- Record list
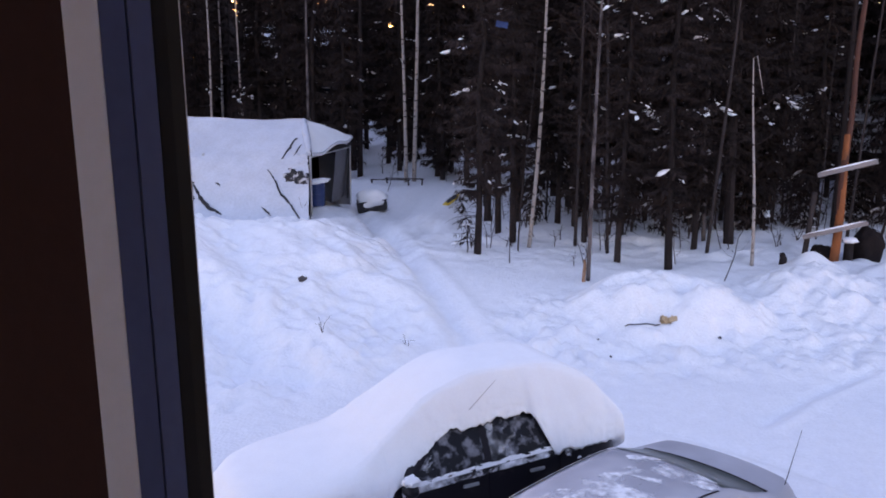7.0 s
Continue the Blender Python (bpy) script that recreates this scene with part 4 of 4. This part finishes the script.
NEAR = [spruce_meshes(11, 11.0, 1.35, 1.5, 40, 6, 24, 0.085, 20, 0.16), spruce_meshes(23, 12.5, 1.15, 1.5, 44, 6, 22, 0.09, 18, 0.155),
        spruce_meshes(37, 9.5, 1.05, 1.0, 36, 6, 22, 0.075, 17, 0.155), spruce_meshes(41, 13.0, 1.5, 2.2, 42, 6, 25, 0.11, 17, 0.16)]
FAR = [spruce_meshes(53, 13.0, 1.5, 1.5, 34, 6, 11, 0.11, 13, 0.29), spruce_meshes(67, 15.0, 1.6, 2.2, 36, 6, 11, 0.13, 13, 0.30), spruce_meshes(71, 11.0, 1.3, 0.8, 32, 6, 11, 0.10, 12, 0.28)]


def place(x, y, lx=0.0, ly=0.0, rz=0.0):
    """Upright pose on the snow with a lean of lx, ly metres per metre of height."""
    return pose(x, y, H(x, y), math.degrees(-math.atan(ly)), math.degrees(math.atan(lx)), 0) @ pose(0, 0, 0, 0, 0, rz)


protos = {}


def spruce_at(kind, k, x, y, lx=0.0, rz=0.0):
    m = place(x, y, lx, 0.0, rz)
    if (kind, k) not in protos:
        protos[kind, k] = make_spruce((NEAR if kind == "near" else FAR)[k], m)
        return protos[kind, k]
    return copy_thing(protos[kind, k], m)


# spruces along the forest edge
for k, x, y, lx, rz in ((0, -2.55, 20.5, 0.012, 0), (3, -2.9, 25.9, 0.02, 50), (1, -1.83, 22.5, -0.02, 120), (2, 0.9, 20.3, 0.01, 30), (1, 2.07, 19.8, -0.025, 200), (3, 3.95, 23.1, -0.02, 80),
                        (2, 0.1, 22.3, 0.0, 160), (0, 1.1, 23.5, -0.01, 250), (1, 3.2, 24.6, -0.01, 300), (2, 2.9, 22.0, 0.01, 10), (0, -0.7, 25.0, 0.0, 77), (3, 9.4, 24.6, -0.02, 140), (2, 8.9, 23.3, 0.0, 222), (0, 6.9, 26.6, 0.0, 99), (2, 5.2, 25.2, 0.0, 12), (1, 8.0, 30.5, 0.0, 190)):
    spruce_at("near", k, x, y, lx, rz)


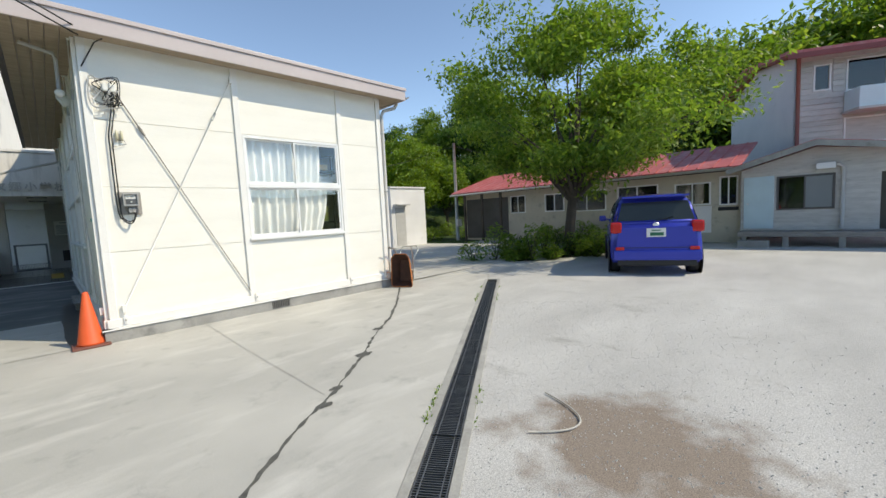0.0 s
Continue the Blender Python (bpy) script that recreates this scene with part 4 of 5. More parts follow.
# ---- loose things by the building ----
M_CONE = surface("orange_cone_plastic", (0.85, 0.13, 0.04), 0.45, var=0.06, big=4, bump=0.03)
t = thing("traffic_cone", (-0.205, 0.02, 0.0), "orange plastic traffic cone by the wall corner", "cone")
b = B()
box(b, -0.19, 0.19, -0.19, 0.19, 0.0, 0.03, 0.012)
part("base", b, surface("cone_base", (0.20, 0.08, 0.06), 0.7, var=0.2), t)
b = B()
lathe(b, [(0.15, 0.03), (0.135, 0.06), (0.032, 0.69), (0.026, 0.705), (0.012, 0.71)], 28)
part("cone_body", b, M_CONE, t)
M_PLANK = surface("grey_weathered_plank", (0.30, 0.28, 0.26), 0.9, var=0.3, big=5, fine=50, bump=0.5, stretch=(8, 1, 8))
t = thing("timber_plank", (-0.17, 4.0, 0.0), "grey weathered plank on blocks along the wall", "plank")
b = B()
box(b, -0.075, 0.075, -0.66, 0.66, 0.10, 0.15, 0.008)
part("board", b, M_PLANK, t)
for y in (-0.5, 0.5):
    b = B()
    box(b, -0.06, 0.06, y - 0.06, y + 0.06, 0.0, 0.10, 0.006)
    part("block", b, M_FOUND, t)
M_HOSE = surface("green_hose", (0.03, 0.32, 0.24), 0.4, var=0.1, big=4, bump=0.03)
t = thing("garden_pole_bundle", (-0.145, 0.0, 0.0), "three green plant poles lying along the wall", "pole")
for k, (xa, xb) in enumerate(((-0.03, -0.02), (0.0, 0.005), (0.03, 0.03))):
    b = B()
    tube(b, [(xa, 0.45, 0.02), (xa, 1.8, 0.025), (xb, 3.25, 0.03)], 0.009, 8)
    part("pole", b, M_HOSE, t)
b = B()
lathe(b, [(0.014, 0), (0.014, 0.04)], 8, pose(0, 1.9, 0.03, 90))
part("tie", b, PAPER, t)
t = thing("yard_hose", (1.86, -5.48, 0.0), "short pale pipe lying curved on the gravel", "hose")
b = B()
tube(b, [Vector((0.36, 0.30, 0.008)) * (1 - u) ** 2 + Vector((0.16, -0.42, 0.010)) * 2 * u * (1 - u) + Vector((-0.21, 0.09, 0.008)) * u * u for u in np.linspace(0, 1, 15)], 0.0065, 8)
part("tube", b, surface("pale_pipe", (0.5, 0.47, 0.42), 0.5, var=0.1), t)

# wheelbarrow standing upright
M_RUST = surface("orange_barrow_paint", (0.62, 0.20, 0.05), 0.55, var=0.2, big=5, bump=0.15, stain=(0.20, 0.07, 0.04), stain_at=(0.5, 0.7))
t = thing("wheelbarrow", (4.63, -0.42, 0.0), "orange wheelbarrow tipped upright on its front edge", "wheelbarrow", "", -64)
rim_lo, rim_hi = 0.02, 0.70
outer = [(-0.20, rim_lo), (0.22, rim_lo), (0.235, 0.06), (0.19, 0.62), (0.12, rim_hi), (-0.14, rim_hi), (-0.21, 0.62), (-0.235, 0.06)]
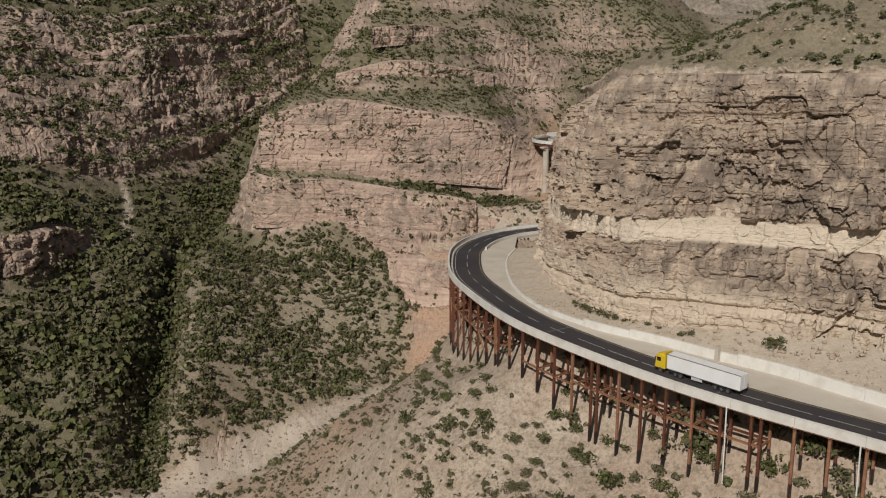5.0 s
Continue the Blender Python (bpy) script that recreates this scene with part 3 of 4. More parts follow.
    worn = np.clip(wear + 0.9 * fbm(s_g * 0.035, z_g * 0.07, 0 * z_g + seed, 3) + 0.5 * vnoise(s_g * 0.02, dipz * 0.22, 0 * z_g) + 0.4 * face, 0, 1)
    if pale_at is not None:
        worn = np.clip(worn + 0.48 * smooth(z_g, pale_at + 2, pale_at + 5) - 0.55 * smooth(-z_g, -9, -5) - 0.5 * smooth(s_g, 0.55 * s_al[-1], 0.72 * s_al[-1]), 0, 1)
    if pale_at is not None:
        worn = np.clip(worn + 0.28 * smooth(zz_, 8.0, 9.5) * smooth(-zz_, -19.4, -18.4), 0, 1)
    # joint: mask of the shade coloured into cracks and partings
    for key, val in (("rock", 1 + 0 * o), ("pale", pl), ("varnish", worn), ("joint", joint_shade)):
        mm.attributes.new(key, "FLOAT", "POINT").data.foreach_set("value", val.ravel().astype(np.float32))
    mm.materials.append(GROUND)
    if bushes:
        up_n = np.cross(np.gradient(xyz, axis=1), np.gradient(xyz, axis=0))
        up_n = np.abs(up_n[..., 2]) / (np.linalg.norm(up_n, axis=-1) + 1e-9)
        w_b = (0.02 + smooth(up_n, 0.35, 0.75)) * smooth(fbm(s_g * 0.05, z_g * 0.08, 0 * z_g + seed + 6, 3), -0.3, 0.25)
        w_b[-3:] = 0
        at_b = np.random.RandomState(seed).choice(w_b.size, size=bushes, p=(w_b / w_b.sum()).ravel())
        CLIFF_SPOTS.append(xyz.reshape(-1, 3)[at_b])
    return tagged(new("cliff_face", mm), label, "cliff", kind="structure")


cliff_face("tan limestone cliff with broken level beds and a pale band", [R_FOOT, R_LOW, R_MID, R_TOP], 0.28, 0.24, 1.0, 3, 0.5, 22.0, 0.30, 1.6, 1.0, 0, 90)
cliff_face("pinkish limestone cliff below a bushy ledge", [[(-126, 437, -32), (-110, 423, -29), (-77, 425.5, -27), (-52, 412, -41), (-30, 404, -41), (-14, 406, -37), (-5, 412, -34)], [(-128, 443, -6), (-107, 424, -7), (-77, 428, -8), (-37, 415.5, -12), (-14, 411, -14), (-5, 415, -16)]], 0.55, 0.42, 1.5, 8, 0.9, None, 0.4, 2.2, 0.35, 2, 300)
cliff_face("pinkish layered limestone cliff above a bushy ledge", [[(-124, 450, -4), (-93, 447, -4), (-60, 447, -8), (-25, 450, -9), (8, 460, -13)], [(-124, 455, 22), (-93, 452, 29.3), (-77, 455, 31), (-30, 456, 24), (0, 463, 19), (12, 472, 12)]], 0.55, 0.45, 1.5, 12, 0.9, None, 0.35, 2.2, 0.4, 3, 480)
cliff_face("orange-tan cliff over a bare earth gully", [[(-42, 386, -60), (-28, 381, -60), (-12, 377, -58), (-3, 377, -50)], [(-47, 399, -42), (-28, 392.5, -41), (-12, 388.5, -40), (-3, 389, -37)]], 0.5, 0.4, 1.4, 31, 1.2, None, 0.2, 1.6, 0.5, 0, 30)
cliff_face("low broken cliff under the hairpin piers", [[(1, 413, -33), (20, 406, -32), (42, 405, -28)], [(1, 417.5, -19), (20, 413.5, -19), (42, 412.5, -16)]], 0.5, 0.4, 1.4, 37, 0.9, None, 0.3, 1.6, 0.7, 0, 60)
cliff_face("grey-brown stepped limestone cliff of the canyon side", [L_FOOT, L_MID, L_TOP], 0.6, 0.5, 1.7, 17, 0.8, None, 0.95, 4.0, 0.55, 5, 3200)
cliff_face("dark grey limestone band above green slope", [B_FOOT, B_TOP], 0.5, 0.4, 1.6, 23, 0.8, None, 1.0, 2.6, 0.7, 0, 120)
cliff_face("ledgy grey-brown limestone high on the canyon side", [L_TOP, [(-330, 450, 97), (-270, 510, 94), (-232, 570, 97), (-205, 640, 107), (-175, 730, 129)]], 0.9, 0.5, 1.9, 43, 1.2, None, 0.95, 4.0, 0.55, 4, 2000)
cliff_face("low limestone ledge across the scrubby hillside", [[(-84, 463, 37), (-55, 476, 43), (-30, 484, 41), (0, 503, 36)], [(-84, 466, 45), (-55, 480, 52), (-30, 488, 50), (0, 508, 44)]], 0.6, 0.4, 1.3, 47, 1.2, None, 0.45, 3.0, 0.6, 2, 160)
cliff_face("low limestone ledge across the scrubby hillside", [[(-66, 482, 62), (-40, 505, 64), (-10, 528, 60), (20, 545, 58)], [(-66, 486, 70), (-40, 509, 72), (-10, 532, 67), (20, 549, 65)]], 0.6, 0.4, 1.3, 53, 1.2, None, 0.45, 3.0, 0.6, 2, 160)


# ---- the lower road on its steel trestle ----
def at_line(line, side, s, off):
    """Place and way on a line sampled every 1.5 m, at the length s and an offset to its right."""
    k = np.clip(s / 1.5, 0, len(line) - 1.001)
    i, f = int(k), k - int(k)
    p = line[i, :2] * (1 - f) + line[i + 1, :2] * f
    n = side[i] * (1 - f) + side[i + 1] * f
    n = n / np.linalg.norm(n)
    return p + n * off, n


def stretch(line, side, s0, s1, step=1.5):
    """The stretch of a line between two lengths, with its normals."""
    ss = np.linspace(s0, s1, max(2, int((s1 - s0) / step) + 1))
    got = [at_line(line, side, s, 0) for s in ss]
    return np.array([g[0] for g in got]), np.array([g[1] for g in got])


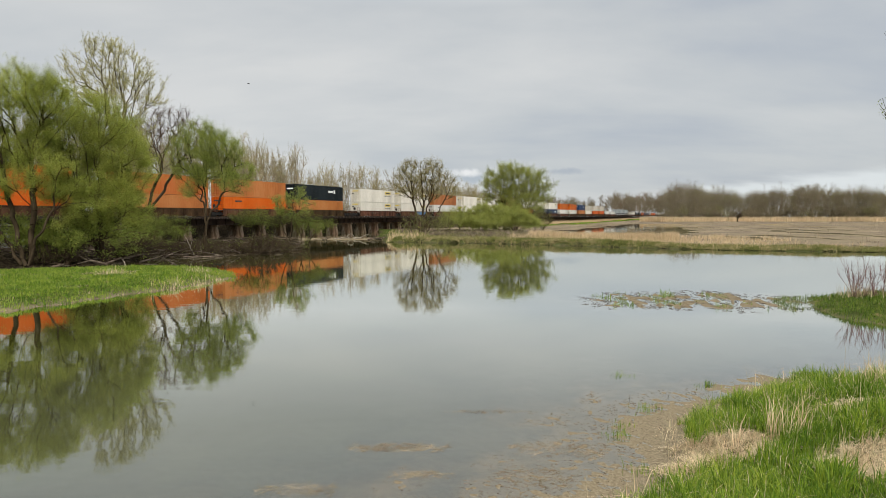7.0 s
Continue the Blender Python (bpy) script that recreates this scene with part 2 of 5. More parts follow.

- Your task
Pull out every line of the records that includes the string "scene".

- The response
Continue the Blender Python (bpy) script that recreates this scene with part 4 of 4. This part finishes the script.
Continue the Blender Python (bpy) script that recreates this scene with part 4 of 5. More parts follow.
Continue the Blender Python (bpy) script that recreates this scene with part 3 of 4. More parts follow.
Continue the Blender Python (bpy) script that recreates this scene with part 2 of 5. More parts follow.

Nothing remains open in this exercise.